Once in the castle, you can look down and see where the boat docks, as well as our trusty Marco the Polo. Not sure if you can tell which one it is in that sea of cars, but it’s the dark one.
But here’s what I found interesting. They take you in a boat to the castle, but this is the size of the river channel you would otherwise need to cross to get there.
And here’s how wide it is right next to the castle.
In fact, here’s a little crossing you could take without even getting wet! All they have to do is build a walkable path beyond and voila! No more boat needed! I’m guessing they keep the boat because it’s sort of a nice story that you have to take a boat to the castle.
But that means when you’re all done with your visit you have to wait at the dock for the boat to return. He gave us about twenty minutes to look through the castle. We got back to the dock in nineteen. Despite that, he was already on his way back to the original dock when we got there, so we had to wait some more.
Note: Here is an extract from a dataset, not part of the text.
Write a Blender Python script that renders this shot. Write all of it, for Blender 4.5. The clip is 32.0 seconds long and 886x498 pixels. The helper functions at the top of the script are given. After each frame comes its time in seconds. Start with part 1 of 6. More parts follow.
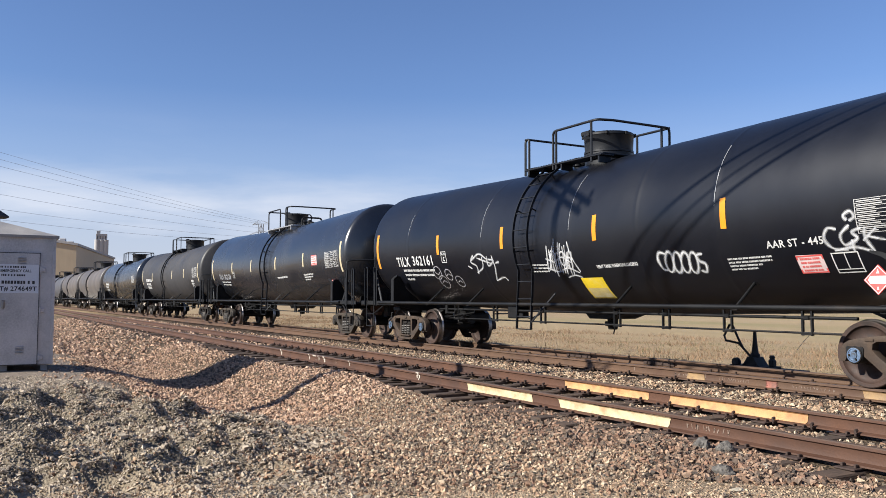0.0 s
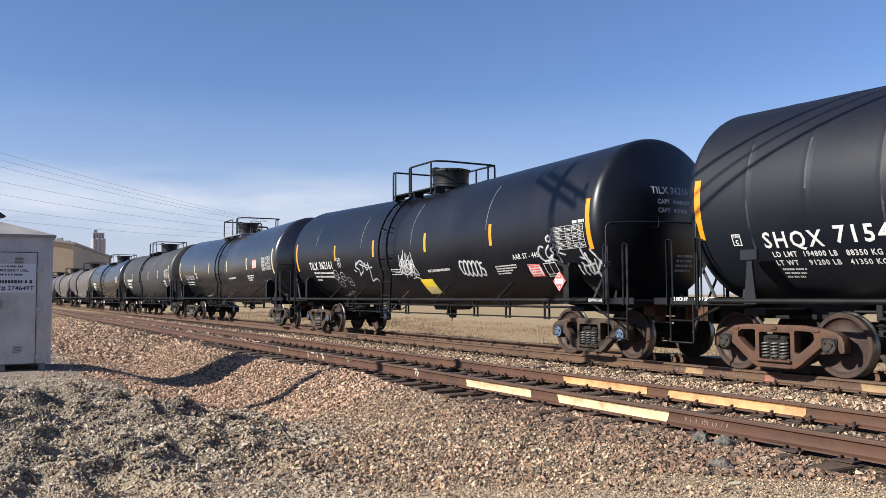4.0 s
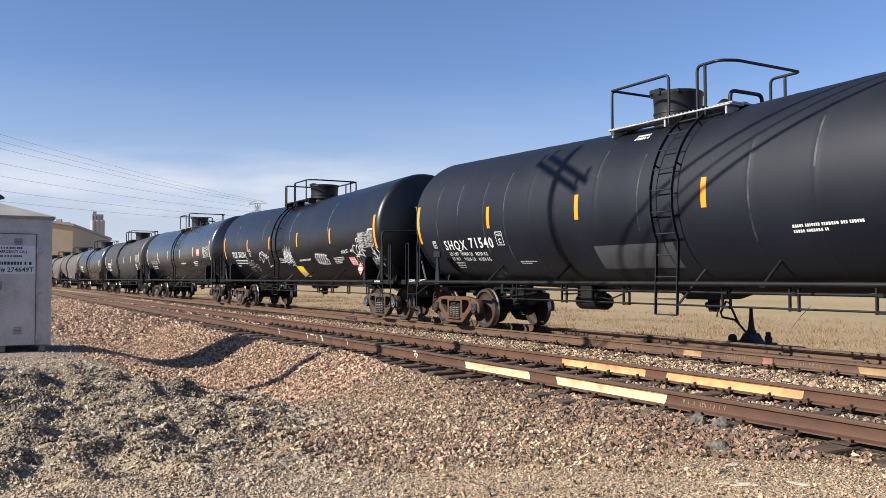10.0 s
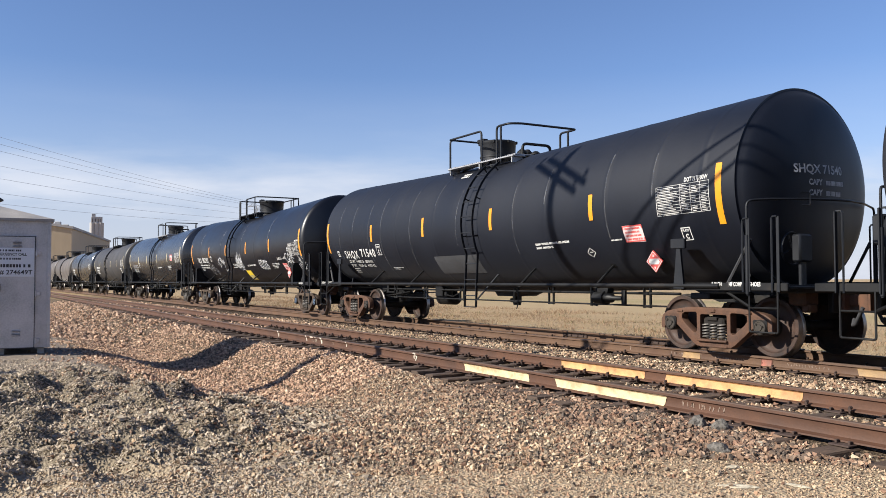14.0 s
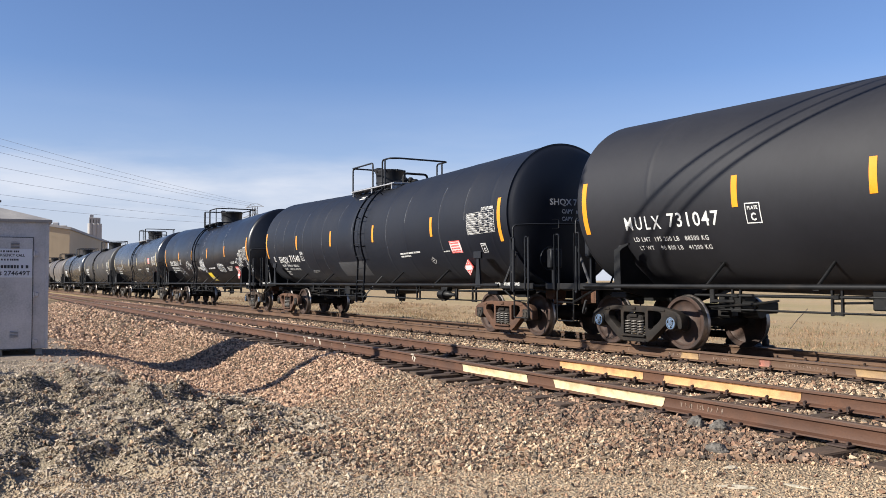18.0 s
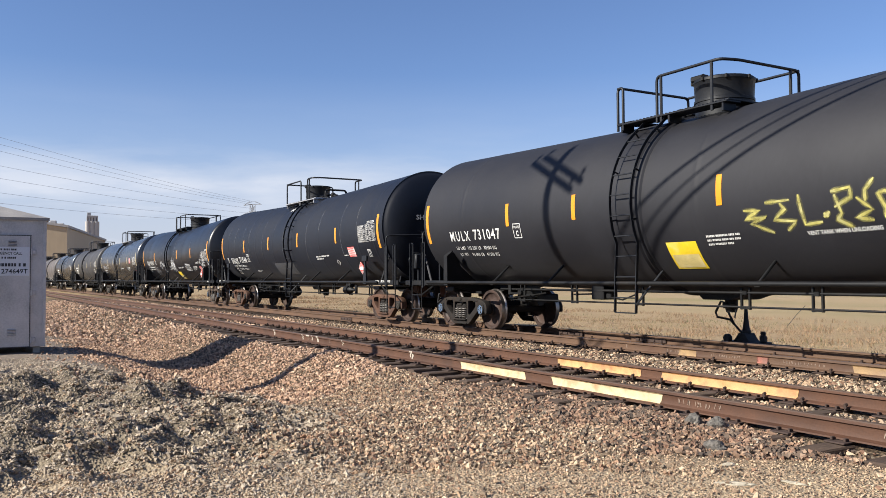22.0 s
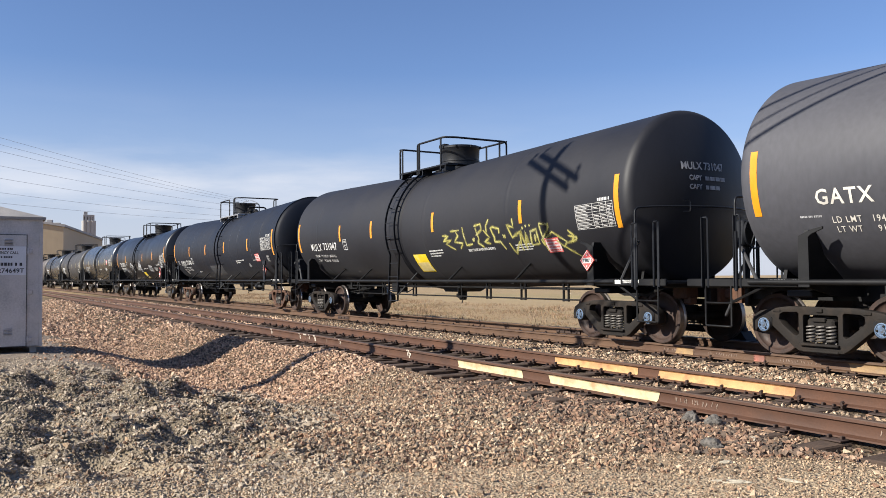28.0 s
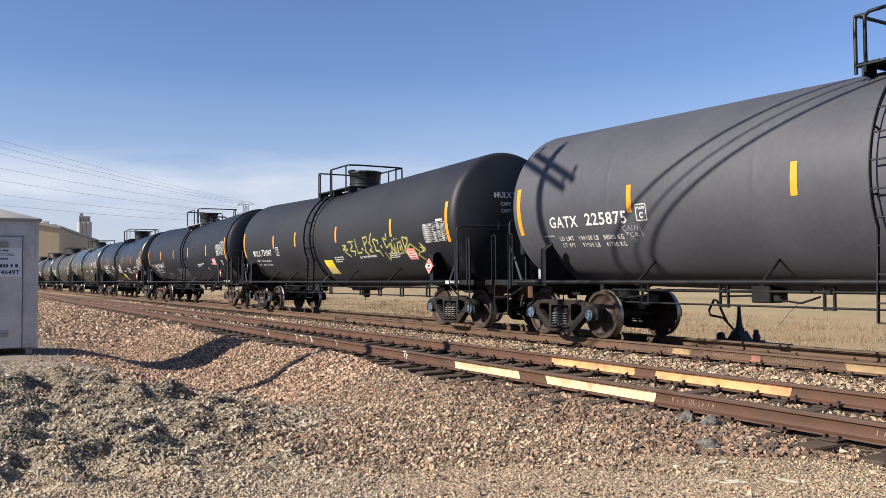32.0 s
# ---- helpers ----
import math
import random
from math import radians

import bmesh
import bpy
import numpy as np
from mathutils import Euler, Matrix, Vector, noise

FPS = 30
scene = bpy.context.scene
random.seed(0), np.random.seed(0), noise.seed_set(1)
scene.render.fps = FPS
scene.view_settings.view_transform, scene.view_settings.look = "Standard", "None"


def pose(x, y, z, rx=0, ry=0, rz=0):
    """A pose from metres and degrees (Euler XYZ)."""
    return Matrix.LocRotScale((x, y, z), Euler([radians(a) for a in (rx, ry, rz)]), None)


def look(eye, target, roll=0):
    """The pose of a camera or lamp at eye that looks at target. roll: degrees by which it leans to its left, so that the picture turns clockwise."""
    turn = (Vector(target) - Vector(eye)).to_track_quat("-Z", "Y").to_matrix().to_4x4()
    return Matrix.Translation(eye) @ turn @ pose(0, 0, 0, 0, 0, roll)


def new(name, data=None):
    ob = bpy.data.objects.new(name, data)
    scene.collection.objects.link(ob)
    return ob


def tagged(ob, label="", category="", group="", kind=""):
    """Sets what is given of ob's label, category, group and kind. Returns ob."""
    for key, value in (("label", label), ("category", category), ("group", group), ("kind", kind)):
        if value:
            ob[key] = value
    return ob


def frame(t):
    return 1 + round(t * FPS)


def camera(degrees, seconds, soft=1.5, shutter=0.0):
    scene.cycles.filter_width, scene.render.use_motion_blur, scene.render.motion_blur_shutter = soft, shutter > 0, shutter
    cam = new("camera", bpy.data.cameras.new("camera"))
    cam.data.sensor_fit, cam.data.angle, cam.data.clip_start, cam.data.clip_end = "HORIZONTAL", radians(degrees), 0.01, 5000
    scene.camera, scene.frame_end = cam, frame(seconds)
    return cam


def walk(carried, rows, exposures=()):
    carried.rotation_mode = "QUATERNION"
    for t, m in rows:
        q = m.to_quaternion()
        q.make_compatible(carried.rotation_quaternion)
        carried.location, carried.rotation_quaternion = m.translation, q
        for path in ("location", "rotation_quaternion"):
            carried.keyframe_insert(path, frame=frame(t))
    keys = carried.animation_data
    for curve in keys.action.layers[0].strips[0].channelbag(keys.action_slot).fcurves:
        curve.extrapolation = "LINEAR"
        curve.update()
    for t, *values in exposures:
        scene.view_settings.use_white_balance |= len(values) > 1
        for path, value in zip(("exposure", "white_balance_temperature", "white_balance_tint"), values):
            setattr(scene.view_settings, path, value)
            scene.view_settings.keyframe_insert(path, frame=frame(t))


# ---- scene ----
import collections
cam = camera(56.38, 32.0, soft=0.8)
EYE = (0.0, 0.0, 1.19)
# seconds, pitch, roll and heading of the camera, held by hand in one spot
TURNS = [
    (0, 93.465, -0.205, 60.291),
    (0.5, 93.589, -0.113, 60.245),
    (1, 93.626, -0.051, 60.233),
    (1.5, 93.555, -0.020, 60.232),
    (2, 93.467, 0.015, 60.212),
    (2.5, 93.382, 0.100, 60.176),
    (3, 93.279, 0.169, 60.144),
    (3.5, 93.236, 0.224, 60.142),
    (5.5, 93.042, 0.206, 60.194),
    (6, 92.927, 0.164, 60.180),
    (6.5, 92.798, 0.151, 60.172),
    (7, 92.636, 0.065, 60.150),
    (7.5, 92.517, 0.089, 60.122),
    (8, 92.395, 0.117, 60.087),
    (8.5, 92.266, 0.138, 60.072),
    (9, 92.157, 0.130, 60.074),
    (9.5, 92.048, 0.114, 60.080),
    (10, 91.982, 0.115, 60.101),
    (10.5, 91.921, 0.118, 60.139),
    (11, 91.872, 0.086, 60.142),
    (11.5, 91.858, 0.086, 60.139),
    (12, 91.893, 0.055, 60.140),
    (12.5, 91.952, 0.059, 60.134),
    (13, 92.038, 0.081, 60.087),
    (13.5, 92.099, 0.102, 60.080),
    (14, 92.139, 0.157, 60.043),
    (14.5, 92.158, 0.095, 60.021),
    (16.5, 92.227, 0.095, 59.967),
    (17, 92.218, 0.152, 59.954),
    (17.5, 92.214, 0.175, 59.946),
    (18, 92.192, 0.179, 59.926),
    (18.5, 92.179, 0.194, 59.907),
    (19, 92.151, 0.159, 59.891),
    (19.5, 92.124, 0.195, 59.881),
    (20, 92.090, 0.176, 59.846),
    (20.5, 92.068, 0.218, 59.833),
    (21, 92.048, 0.262, 59.793),
    (21.5, 92.039, 0.234, 59.782),
    (22, 92.019, 0.261, 59.784),
    (22.5, 92.008, 0.262, 59.780),
    (23, 91.968, 0.305, 59.767),
    (23.5, 91.933, 0.338, 59.735),
    (24, 91.916, 0.338, 59.707),
    (24.5, 91.913, 0.328, 59.689),
    (25, 91.916, 0.342, 59.655),
    (25.5, 91.926, 0.371, 59.641),
    (27.5, 91.905, 0.349, 59.605),
    (28, 91.927, 0.357, 59.587),
    (28.5, 91.935, 0.369, 59.585),
    (29, 91.917, 0.438, 59.535),
    (29.5, 91.871, 0.440, 59.495),
    (30, 91.847, 0.414, 59.444),
    (30.5, 91.842, 0.411, 59.440),
    (31, 91.862, 0.411, 59.393),
    (31.5, 91.916, 0.419, 59.387),
    (32, 91.979, 0.473, 59.353),
]
walk(cam, [(t, pose(*EYE, a, b, c)) for t, a, b, c in TURNS],
     exposures=[(0.0, 0.86, 6210, 10), (3.0, 0.86, 6210, 10), (7.0, 0.89, 6300, 10), (12.0, 0.92, 6390, 10), (20.0, 0.91, 6390, 10), (32.0, 0.89, 6380, 10)])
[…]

Oh, well, we’re retired. We can wait. I decided not to even give him a dirty look when we returned because I didn’t want to be dragged out to the middle of the river and keelhauled.
As you can see, from the outside, it’s a pretty cool-looking castle. The location of it dates back to the 1st century B.C.E. (Before Castles and Everything), although they’re not sure exactly when the current castle was initially constructed. When they excavated in and around it, they found evidence of Roman occupation, but it is otherwise medieval.
Once inside, you’re treated to some nice views of the river and surrounding countryside, although not as much as castles built on top of mountains.
These are various shots from inside the castle. Since it’s a castle, it’s still kinda cool, but it is fairly small, and doesn’t really compare in coolness factor to many of the other castles we’ve seen.
Still, from the outside, it is unique and interesting. Enough so that I’ll close this entry with a repeat of that top picture. We really did take this photo, even if it almost looks professional. We’re happy with one impressive shot per trip, even if it’s completely the fault of the subject matter.